Julia Pridmore, ACTS art teacher at Brewer Middle School and Woodfields Elementary, said eighth-grader Adam Clinemeyer's colored pencil drawing, a self-portrait of him in his baseball gear, stood out to her in terms of his use of color and composition.

"For this project, students studied skin tones and all of the colors found within the skin," Pridmore wrote, via email. "They learned that we are more than just shades of brown, but in fact, we are made of blues, greens, reds, purples and so on."

Corey Benjamin, who also teaches art at Brewer, said his seventh-graders embraced photography with iPads.

Andi Moore, visual art teacher at Northside Middle School, said many young people today face issues unheard of in previous generations.

"Through the arts, students can find a unique voice through which to express their struggles," Moore wrote, via email.

Betty Strange, art teacher at Woodfields and Rice Elementary schools, said she is proud of the diversity students have shown in their work. She assigned students to do self-portraits, either realistic or abstract. Students chose a variety of mediums, from sculpture with recycled materials to collage and even a kindergarten student who painted a self-portrait using a sponge.

Likewise, Pinecrest and Rice Elementary art teacher Laurie Thompson said fifth-graders took concepts they previously learned and added to those mixing tints and shades to create a variety of color values.

Kathy Gillespie, art teacher at Springfield and Hodges Elementary schools, wrote, via email, that her art lessons emphasize art history, art appreciation art creation.

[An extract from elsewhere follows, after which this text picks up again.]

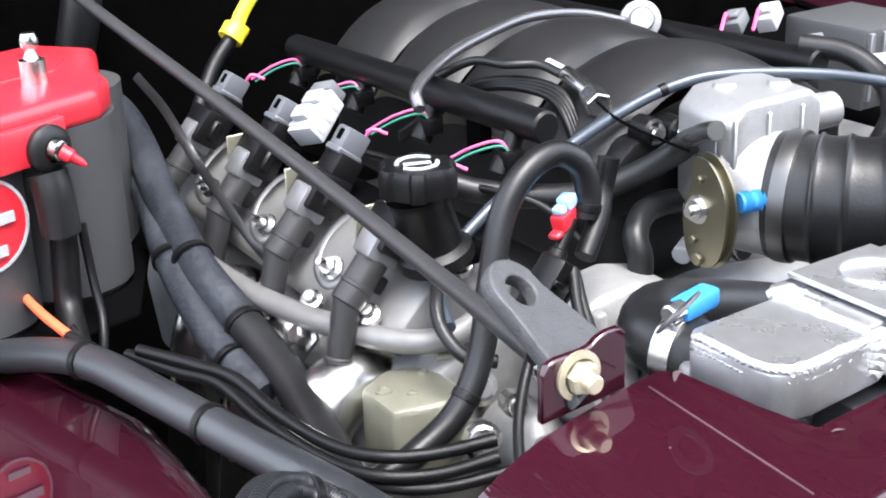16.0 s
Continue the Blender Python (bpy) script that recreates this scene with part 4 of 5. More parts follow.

Some works selected for the show were inspired by the study of Native American art. Others were inspired by the work of Brazilian pop artist Romero Britto, Gillespie said, while the summer Olympics were happening in Brazil.

"Fifth grade students learn about the Harlem Renaissance in social studies," Gillespie wrote. "In art class, we learned that some of those artists were originally from the Carolinas. Students were inspired to create watercolor cityscapes after learning about these artists."

n View the Greenwood County School District 50 Annual Youth Art Show displayed at two locations, the Arts Center of Greenwood and The Museum, now through March 25.Come to the Youth Block Party and the show’s opening reception, 5:30-7 p.m. March 10. Refreshments and art will be at both locations, which are open to the public.

n At 11 a.m., Saturday, there is a free children’s opera performance at the Arts Center, “All According to Taste: The Three Bears’ Guide to Porridge Making,” by Opera for Kids! FBN Productions Inc. Call 864-388-7800 to reserve a seat. Reservations required.

n March 18, from 10 a.m. to 1 p.m., Family Fun Day returns to the Arts Center with Science, Technology, Engineering and Math as the theme. Enjoy make-and-take art activities, interactive games, face-painting, a photo booth and more. The event is free and open to the public

n The Arts Center main gallery is the location for the new story time initiative for infants through preschoolers at 10:30 a.m., March 21, with Caitlin Lindsey reading.

n There are art classes for children ages 6-12 on Tuesdays in April from 4-5:30 p.m. at the Arts Center, with instruction by Taylor Dublin. Cost is $18 per child, per class.

n There are printmaking classes for children 13 and older Thursdays in April from 4-5:30 p.m. at the Arts Center, with instruction by Ivy Vartanian. Cost is $18 per child, per class.